• _STATED EXERCISE_: In your copy, reproduce the entries exactly as they are, minus the images.

• _MATERIAL_:
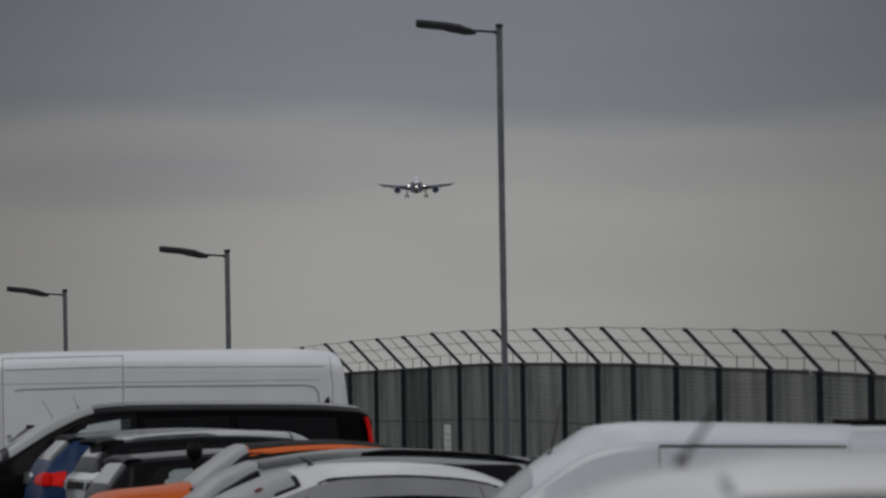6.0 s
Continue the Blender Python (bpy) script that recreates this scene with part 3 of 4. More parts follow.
def white_high_van():
    root = tagged(new("panel_van"), "long white high-roof panel van with panel seams", "van")
    H, hw = 2.42, 1.0
    sh = Shell([(0.0, 0.95, 0.42, 1.10, 0.86, 1.55, 1.62), (0.06, 0.98, 0.34, 1.10, 0.86, 2.06, 2.16), (0.11, hw, 0.30, 1.12, 0.87, 2.19, 2.32), (0.22, hw, 0.30, 1.12, 0.875, 2.23, 2.375), (0.8, hw, 0.28, 1.15, 0.88, 2.25, H),
                (3.6, hw, 0.28, 1.30, 0.88, 2.30, 2.43), (4.1, hw, 0.28, 1.34, 0.88, 2.29, 2.415), (4.45, hw, 0.28, 1.34, 0.86, 2.21, 2.345), (4.64, hw, 0.28, 1.33, 0.84, 2.11, 2.23),
                (4.80, hw, 0.28, 1.32, 0.82, 2.02, 2.12), (5.35, 0.98, 0.28, 1.22, 0.82, 1.42, 1.50), (5.62, 0.96, 0.30, 1.08, 0.83, 1.18, 1.25),
                (5.98, 0.92, 0.32, 0.95, 0.80, 1.03, 1.09), (6.12, 0.84, 0.36, 0.80, 0.74, 0.86, 0.92), (6.2, 0.70, 0.40, 0.66, 0.62, 0.70, 0.74)], 5)
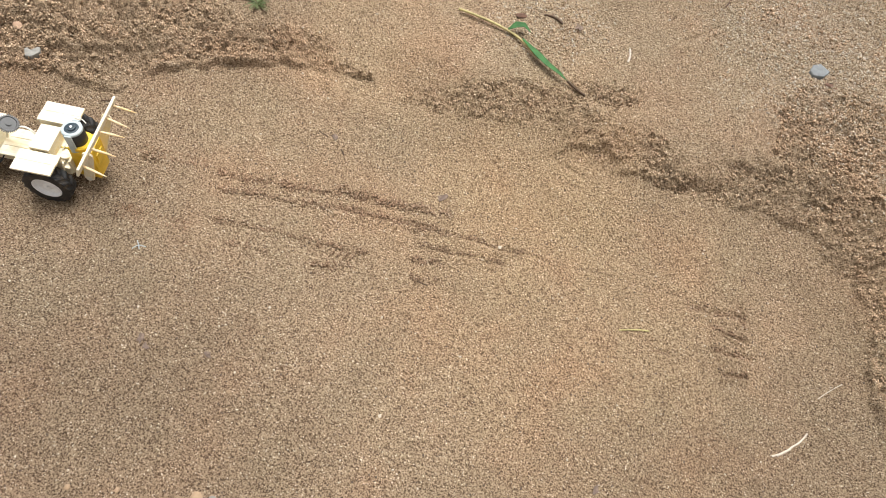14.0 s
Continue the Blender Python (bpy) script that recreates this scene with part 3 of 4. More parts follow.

• _FINAL RESULT_:
6.0 s
Continue the Blender Python (bpy) script that recreates this scene with part 3 of 4. More parts follow.
def white_high_van():
    root = tagged(new("panel_van"), "long white high-roof panel van with panel seams", "van")
    H, hw = 2.42, 1.0
    sh = Shell([(0.0, 0.95, 0.42, 1.10, 0.86, 1.55, 1.62), (0.06, 0.98, 0.34, 1.10, 0.86, 2.06, 2.16), (0.11, hw, 0.30, 1.12, 0.87, 2.19, 2.32), (0.22, hw, 0.30, 1.12, 0.875, 2.23, 2.375), (0.8, hw, 0.28, 1.15, 0.88, 2.25, H),
                (3.6, hw, 0.28, 1.30, 0.88, 2.30, 2.43), (4.1, hw, 0.28, 1.34, 0.88, 2.29, 2.415), (4.45, hw, 0.28, 1.34, 0.86, 2.21, 2.345), (4.64, hw, 0.28, 1.33, 0.84, 2.11, 2.23),
                (4.80, hw, 0.28, 1.32, 0.82, 2.02, 2.12), (5.35, 0.98, 0.28, 1.22, 0.82, 1.42, 1.50), (5.62, 0.96, 0.30, 1.08, 0.83, 1.18, 1.25),
                (5.98, 0.92, 0.32, 0.95, 0.80, 1.03, 1.09), (6.12, 0.84, 0.36, 0.80, 0.74, 0.86, 0.92), (6.2, 0.70, 0.40, 0.66, 0.62, 0.70, 0.74)], 5)
14.0 s
Continue the Blender Python (bpy) script that recreates this scene with part 3 of 4. More parts follow.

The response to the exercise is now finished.